Spectators “oohed” and “ahhed” as aircrafts performed dazzling aerobatic stunts over the beach at the 15th Annual Atlantic City Air Show on Wednesday, August 23. Observers on the boardwalk and beach, as well as boaters off the coast, looked on as World War II-era planes trailing white smoke crisscrossed with one another, and Army helicopters performed fast rope demos.
Finally, the headliners, United States Air Force Thunderbirds in their F-16 fighter jets, made high-speed passes overhead.
From Jet Skis to Jet Speed
Hosted by the Atlantic City Chamber of Commerce, the air show this year drew an enormous crowd and was visible to an estimated 400,000 people in the general area, according to Chris Howard, executive director of the Casino Reinvestment and Development Authority, one of the event’s sponsors.

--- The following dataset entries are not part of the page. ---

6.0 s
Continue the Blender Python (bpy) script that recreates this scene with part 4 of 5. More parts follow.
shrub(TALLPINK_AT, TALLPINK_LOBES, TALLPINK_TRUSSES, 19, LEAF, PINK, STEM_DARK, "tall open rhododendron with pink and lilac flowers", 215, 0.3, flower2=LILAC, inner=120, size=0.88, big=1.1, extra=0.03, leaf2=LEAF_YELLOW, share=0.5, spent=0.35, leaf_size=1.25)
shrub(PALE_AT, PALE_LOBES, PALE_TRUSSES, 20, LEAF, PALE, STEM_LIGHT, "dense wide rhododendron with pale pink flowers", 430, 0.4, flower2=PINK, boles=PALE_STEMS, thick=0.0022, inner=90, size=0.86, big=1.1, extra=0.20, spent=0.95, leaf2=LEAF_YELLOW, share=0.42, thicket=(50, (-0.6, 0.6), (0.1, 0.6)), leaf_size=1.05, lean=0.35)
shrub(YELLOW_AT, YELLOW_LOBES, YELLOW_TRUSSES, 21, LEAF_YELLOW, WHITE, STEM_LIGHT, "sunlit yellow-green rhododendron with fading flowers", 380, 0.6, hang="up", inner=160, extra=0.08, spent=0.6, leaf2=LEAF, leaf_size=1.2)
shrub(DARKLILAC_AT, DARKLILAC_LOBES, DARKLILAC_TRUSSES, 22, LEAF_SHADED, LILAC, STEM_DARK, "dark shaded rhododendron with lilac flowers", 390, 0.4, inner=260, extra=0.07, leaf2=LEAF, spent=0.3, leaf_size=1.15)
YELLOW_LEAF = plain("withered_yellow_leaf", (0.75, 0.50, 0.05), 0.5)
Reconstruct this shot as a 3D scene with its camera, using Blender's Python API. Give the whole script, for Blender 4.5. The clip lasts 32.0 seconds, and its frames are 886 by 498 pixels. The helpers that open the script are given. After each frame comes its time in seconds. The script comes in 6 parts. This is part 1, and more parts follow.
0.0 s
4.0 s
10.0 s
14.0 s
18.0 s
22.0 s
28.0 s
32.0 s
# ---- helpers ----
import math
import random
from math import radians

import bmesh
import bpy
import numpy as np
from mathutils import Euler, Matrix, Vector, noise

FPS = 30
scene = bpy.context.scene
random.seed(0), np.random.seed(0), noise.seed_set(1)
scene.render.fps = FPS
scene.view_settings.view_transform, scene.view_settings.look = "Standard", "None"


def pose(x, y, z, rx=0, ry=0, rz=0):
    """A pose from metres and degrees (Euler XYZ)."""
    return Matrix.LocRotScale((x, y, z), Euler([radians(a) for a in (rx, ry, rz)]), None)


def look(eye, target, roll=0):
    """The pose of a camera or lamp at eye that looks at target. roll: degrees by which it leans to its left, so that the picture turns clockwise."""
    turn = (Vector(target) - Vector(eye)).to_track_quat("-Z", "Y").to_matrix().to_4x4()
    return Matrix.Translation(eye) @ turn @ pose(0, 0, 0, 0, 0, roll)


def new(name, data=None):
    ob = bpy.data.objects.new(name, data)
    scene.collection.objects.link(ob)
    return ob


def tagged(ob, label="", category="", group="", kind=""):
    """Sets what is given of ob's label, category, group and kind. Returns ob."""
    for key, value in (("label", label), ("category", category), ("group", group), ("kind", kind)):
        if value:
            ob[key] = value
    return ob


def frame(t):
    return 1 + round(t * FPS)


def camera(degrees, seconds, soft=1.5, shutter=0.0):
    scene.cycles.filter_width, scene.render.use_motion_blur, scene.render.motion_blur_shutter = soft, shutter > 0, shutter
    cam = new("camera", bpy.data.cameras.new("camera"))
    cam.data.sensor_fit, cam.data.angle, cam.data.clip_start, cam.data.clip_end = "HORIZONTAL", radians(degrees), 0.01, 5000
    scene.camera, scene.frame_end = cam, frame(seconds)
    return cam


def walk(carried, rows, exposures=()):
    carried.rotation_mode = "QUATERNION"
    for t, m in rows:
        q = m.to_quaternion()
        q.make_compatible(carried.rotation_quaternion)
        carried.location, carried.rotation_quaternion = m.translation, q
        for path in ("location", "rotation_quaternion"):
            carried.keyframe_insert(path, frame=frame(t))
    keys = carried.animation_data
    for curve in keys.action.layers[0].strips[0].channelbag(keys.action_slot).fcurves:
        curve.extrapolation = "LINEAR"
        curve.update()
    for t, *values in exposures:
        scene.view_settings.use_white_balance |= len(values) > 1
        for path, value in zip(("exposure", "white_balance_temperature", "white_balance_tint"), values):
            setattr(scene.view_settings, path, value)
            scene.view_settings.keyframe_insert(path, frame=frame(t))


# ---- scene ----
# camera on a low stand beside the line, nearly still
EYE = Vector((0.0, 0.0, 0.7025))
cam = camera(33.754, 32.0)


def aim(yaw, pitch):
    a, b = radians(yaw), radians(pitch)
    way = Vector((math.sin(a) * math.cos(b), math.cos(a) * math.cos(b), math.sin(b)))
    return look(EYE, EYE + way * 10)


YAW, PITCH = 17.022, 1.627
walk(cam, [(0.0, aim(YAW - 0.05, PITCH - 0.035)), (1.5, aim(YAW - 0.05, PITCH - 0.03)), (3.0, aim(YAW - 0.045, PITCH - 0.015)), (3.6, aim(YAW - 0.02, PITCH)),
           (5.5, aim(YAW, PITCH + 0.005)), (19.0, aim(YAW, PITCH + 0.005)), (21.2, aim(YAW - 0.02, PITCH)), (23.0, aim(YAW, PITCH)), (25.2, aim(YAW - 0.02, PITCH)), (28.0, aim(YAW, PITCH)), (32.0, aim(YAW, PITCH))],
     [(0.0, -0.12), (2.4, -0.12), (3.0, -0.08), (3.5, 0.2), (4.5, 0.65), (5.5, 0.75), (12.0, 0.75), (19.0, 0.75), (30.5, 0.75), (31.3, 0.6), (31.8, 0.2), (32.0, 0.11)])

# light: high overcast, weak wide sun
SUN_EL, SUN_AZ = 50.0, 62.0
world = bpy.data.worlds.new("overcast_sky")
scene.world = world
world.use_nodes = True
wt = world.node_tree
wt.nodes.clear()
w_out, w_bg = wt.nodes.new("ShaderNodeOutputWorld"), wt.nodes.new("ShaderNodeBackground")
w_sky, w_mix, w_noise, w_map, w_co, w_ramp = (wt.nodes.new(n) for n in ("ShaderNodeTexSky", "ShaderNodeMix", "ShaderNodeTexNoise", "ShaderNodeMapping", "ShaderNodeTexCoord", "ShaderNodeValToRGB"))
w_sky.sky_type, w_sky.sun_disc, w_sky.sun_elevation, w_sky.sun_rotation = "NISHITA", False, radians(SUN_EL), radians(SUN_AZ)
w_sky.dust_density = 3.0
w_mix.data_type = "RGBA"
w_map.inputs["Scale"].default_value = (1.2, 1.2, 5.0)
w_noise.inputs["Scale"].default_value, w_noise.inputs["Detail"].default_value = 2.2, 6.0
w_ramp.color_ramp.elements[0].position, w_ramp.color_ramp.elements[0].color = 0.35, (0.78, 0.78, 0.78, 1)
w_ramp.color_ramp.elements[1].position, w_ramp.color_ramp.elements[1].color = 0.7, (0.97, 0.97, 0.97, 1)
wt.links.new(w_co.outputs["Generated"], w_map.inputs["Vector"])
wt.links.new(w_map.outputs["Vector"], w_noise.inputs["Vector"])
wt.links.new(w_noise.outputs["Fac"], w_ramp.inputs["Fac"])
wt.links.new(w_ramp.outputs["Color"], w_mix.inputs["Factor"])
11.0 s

“I’m amazed by this every year,” Howard said, commenting on the vast array of aerial demos; which, in addition to the main events, feature parachute jumps, a Russian MiG fighter, and fly-bys from a U.S. Navy F-18 Super Hornet.
Though the sun peeked out only periodically on the mostly overcast day, the brightest spot at the air show was the Thunderbirds demonstration.
The red, white and blue F-16s flew in tight diamond formation, performed barrel rolls, and executed oncoming high-speed passes within feet of each other. The jets flew at roughly 500 miles per hour; spectators could see the fighters flash past before the sound of their roaring jet engines hit the beach.
Capt. Sara Harper, the Thunderbirds’ public affairs officer, said the six pilots were hand-picked combat veterans who served throughout the Middle East. To apply for a spot on the Thunderbirds, an Air Force pilot must log 750 flight hours, but Harper said each man on the current roster as over 1,000.
Don’t Try This at Home
“All of the maneuvers take a lot of concentration and trust between the pilots,” she said.
Harper added that she hoped the demonstration inspired all those on the ground.
“We hope they are proud of the military and the United States Air Force, and we hope we represent the men and women of the Air Force well,” she said.
The annual air show attracts spectators from well outside of the South Jersey area.
Frank and Patricia Sarvas came from Reading, Pennsylvania to see Rob Holland in his specially designed MSX stunt plane.
“He does some incredible stuff,” Frank said.
“We come a lot,” Patricia added, noting that this was their seventh trip to the Atlantic City Air Show.
Organizing an air show as big as Atlantic City’s is a significant undertaking; one that, of course, involves substantial collaboration between the sponsors and the chamber, Howard, the CRDA director said. In fact, they’re already planning for next year’s event.
“This doesn’t happen without a massive effort on behalf of all agencies and companies,” he said. “It’s really a testament to the Atlantic City community.”